AIM OF THE TASK:
Where does the string "soft" appear? Copy every line of the entries below that holds it.

RECORDS FOR THIS EXERCISE:

————————

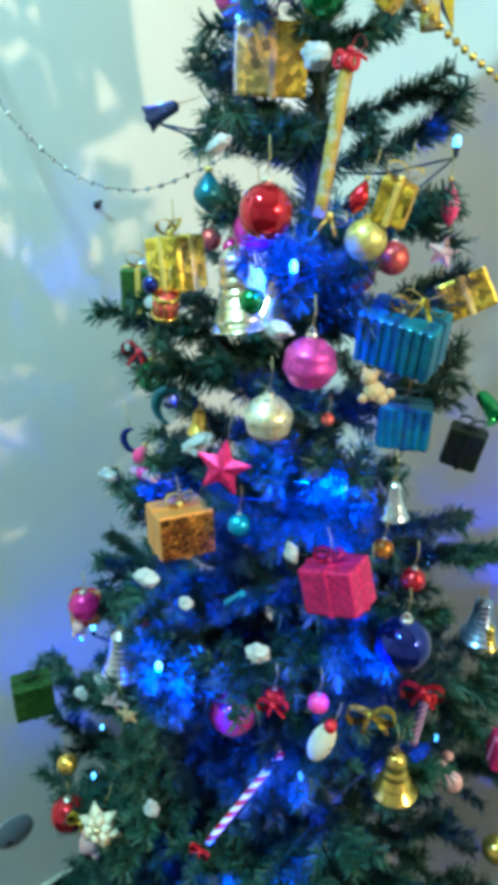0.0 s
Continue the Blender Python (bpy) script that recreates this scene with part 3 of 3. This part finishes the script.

————————

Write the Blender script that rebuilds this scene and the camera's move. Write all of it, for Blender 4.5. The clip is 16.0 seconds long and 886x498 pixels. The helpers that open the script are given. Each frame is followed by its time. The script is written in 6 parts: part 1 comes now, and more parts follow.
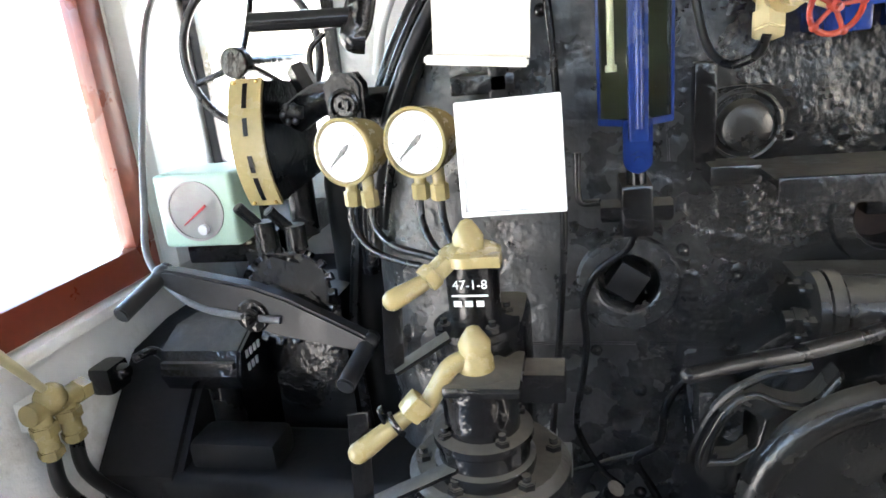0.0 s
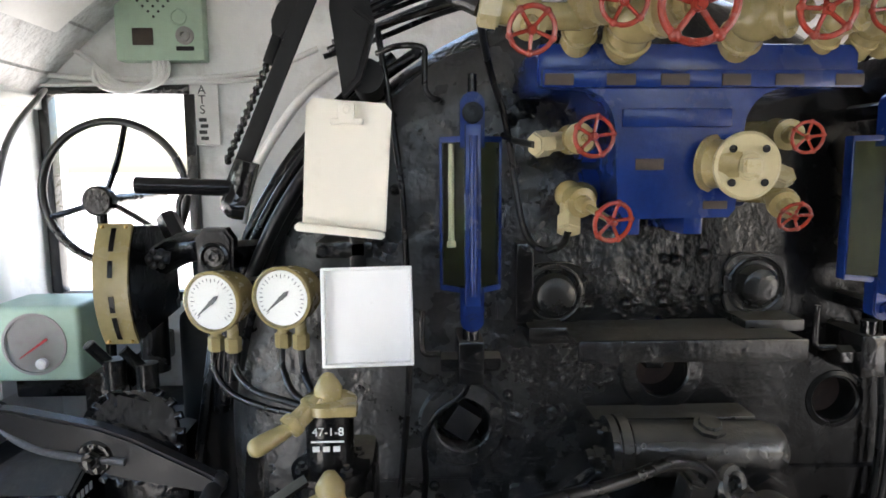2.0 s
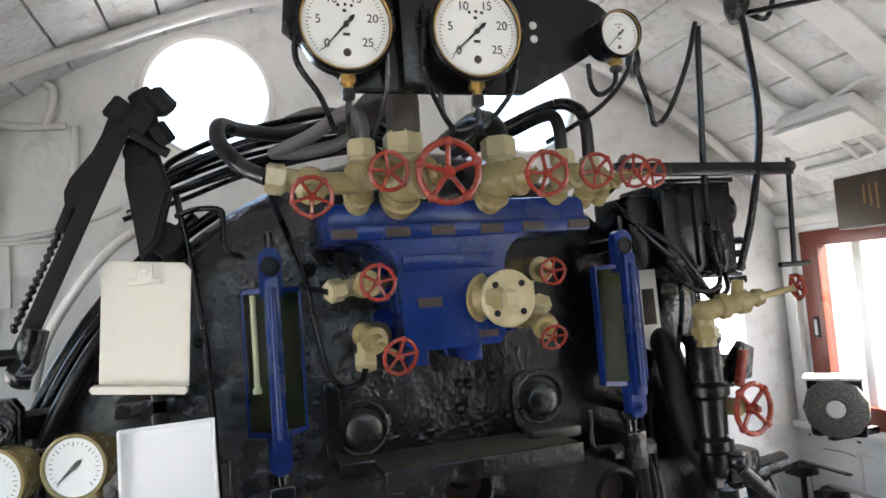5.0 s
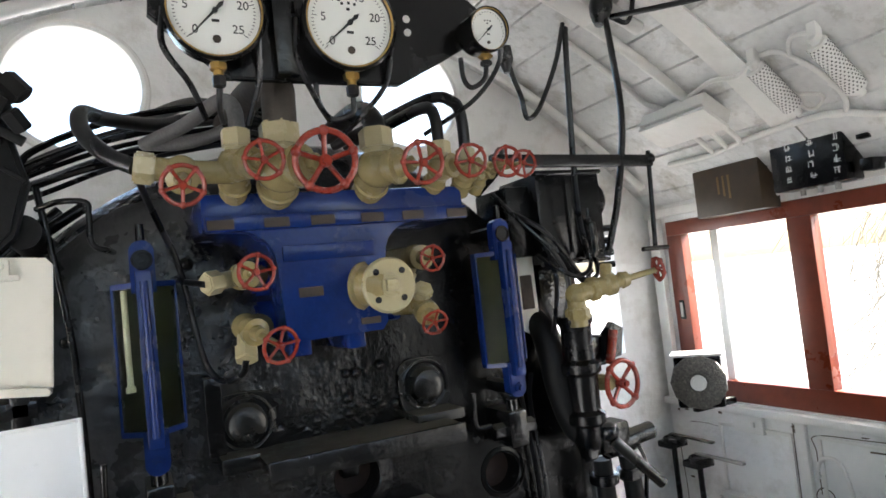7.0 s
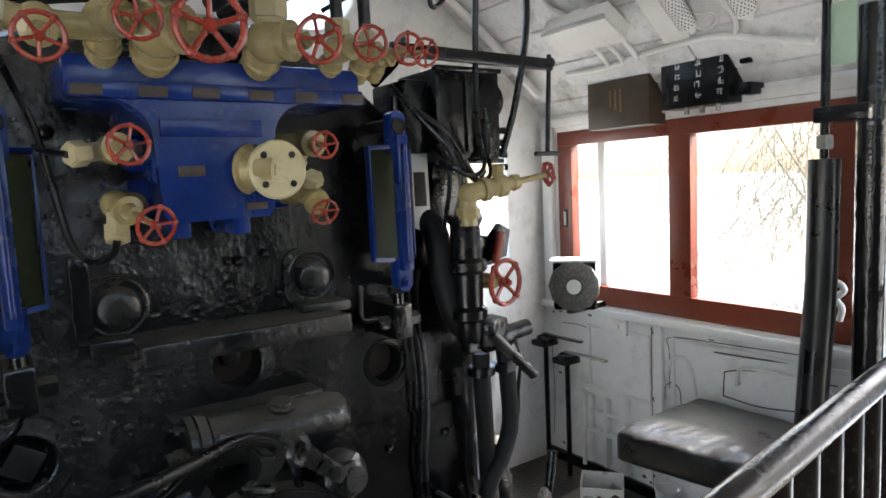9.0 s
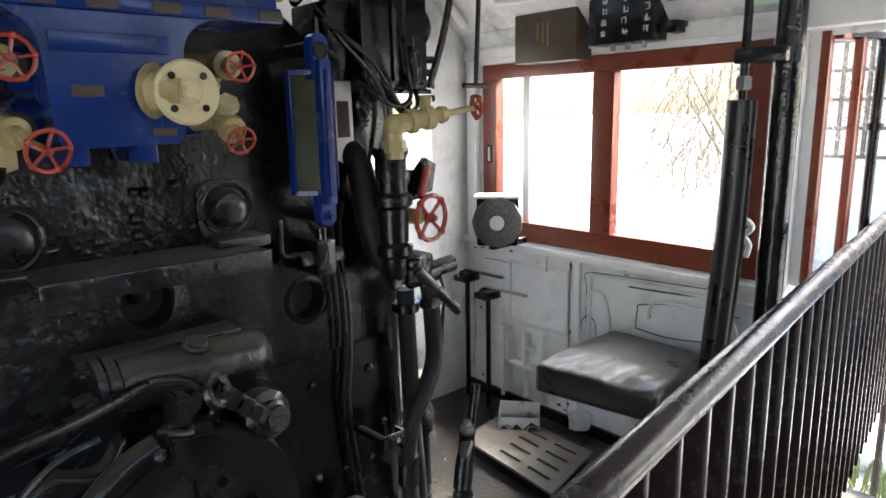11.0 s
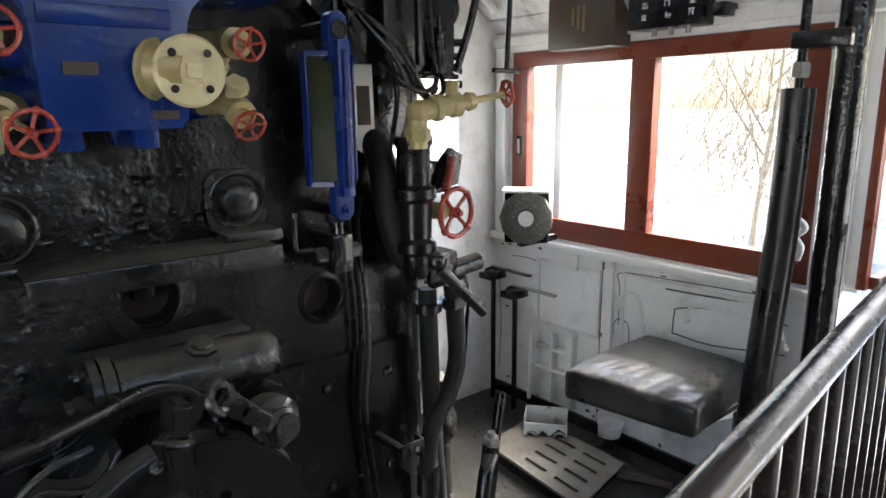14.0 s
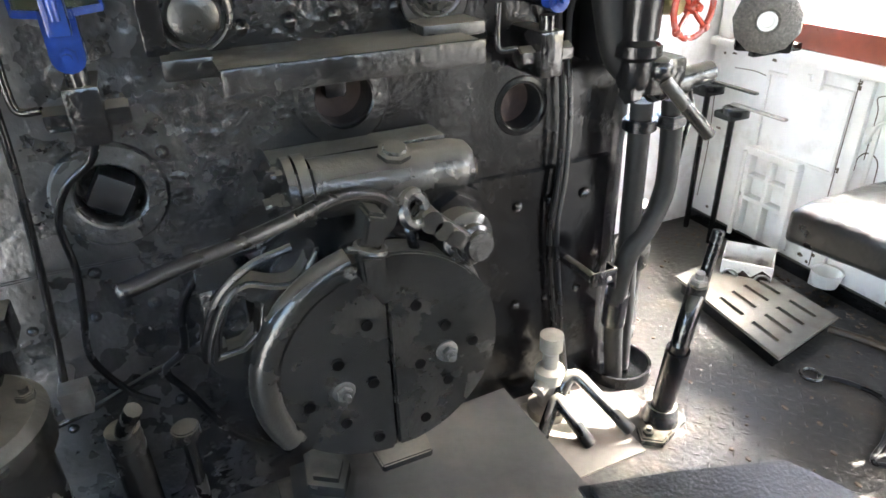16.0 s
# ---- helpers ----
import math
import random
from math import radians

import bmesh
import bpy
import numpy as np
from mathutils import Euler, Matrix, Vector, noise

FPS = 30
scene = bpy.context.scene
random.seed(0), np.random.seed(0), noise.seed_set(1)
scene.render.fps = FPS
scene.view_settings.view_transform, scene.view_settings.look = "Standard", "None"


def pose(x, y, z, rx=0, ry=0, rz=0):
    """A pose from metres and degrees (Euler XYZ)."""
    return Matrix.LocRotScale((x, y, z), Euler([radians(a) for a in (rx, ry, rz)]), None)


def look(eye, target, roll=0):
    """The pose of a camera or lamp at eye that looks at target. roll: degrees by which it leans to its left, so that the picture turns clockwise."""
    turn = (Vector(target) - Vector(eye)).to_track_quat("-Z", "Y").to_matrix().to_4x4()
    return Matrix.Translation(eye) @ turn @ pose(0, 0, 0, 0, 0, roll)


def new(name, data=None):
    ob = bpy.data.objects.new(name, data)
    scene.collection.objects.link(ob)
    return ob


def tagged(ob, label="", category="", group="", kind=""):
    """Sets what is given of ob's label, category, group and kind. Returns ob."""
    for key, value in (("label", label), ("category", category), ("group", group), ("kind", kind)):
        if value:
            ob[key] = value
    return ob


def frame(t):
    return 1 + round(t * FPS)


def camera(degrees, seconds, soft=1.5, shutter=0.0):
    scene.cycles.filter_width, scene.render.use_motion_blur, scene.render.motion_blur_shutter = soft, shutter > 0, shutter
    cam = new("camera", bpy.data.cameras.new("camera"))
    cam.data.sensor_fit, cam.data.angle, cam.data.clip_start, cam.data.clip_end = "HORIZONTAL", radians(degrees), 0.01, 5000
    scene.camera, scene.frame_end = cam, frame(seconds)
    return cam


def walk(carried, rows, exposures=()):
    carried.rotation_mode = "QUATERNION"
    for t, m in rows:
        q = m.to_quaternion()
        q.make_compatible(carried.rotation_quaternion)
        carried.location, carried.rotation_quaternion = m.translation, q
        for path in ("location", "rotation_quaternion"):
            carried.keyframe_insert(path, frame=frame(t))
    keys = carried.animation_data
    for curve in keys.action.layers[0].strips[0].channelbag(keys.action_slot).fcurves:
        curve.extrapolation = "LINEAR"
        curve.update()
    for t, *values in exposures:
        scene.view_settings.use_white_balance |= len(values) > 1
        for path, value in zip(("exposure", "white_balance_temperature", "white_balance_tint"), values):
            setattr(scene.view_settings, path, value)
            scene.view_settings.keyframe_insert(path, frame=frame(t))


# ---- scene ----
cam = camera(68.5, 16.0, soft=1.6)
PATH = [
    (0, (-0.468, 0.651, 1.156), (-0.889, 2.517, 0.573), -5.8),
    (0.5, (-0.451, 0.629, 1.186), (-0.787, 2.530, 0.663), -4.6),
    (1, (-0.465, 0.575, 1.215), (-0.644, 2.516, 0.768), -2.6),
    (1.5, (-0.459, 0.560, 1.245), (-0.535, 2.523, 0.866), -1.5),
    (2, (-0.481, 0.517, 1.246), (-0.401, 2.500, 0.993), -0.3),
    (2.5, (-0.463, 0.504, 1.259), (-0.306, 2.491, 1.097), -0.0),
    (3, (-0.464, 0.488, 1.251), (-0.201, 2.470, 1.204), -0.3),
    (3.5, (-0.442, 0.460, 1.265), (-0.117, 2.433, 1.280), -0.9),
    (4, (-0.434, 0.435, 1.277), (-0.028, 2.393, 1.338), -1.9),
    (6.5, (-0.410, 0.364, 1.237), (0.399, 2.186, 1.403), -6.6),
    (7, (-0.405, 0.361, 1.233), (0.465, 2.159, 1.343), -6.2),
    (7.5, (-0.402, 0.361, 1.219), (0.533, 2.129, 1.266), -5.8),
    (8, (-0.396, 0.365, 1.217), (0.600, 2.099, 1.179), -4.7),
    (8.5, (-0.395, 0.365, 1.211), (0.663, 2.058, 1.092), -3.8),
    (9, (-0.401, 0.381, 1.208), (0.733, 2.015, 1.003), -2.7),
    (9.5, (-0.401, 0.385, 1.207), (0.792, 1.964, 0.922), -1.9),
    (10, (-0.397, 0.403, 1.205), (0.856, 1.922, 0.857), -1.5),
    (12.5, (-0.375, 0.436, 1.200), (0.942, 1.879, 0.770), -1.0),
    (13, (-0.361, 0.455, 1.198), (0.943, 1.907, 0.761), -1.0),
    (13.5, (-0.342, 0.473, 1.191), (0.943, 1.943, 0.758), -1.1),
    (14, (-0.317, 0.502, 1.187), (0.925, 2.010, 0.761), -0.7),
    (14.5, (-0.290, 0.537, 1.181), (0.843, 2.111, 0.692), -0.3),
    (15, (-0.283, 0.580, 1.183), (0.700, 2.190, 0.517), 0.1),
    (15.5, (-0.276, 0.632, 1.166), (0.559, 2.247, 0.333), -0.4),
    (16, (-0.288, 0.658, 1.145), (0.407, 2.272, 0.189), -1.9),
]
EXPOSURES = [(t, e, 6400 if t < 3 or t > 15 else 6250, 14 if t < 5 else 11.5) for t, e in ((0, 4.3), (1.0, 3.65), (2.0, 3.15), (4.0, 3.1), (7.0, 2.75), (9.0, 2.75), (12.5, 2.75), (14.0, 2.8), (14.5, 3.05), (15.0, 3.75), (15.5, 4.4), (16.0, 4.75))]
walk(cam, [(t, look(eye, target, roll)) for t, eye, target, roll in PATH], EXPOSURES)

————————

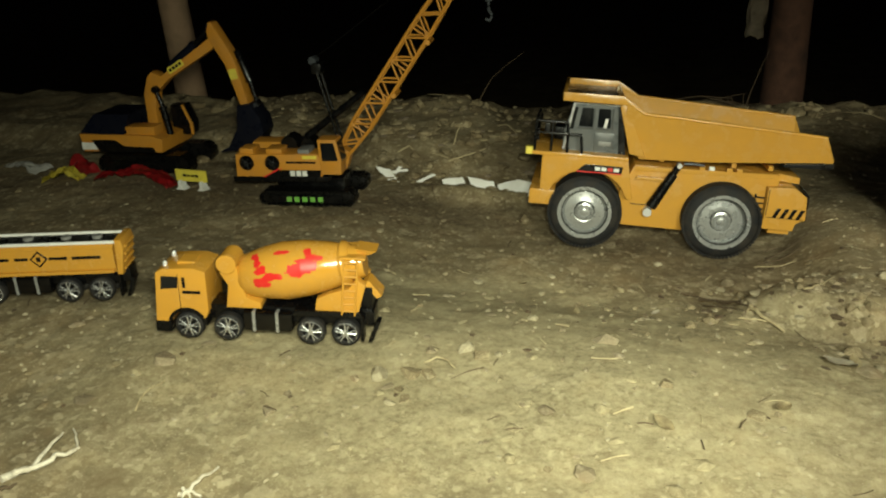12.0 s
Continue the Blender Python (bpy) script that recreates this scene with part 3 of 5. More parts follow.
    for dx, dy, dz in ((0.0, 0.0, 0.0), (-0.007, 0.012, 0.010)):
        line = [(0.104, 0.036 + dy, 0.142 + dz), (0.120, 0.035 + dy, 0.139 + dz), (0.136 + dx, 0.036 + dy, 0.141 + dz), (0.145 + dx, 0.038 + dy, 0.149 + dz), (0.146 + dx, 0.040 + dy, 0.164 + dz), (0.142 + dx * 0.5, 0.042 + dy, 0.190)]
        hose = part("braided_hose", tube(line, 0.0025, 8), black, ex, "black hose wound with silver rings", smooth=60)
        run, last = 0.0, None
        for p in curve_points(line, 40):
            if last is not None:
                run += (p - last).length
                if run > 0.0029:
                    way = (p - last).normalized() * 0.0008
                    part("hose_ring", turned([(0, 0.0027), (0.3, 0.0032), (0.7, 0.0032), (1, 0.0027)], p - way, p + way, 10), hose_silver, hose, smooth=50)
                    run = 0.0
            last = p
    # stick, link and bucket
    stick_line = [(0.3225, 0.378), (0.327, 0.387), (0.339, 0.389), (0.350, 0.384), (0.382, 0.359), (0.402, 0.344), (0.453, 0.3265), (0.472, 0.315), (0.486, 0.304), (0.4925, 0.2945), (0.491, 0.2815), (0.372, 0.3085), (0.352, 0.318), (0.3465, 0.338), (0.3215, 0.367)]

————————

FINAL RESULT:
def camera(degrees, seconds, soft=1.5, shutter=0.0):
    scene.cycles.filter_width, scene.render.use_motion_blur, scene.render.motion_blur_shutter = soft, shutter > 0, shutter
cam = camera(68.5, 16.0, soft=1.6)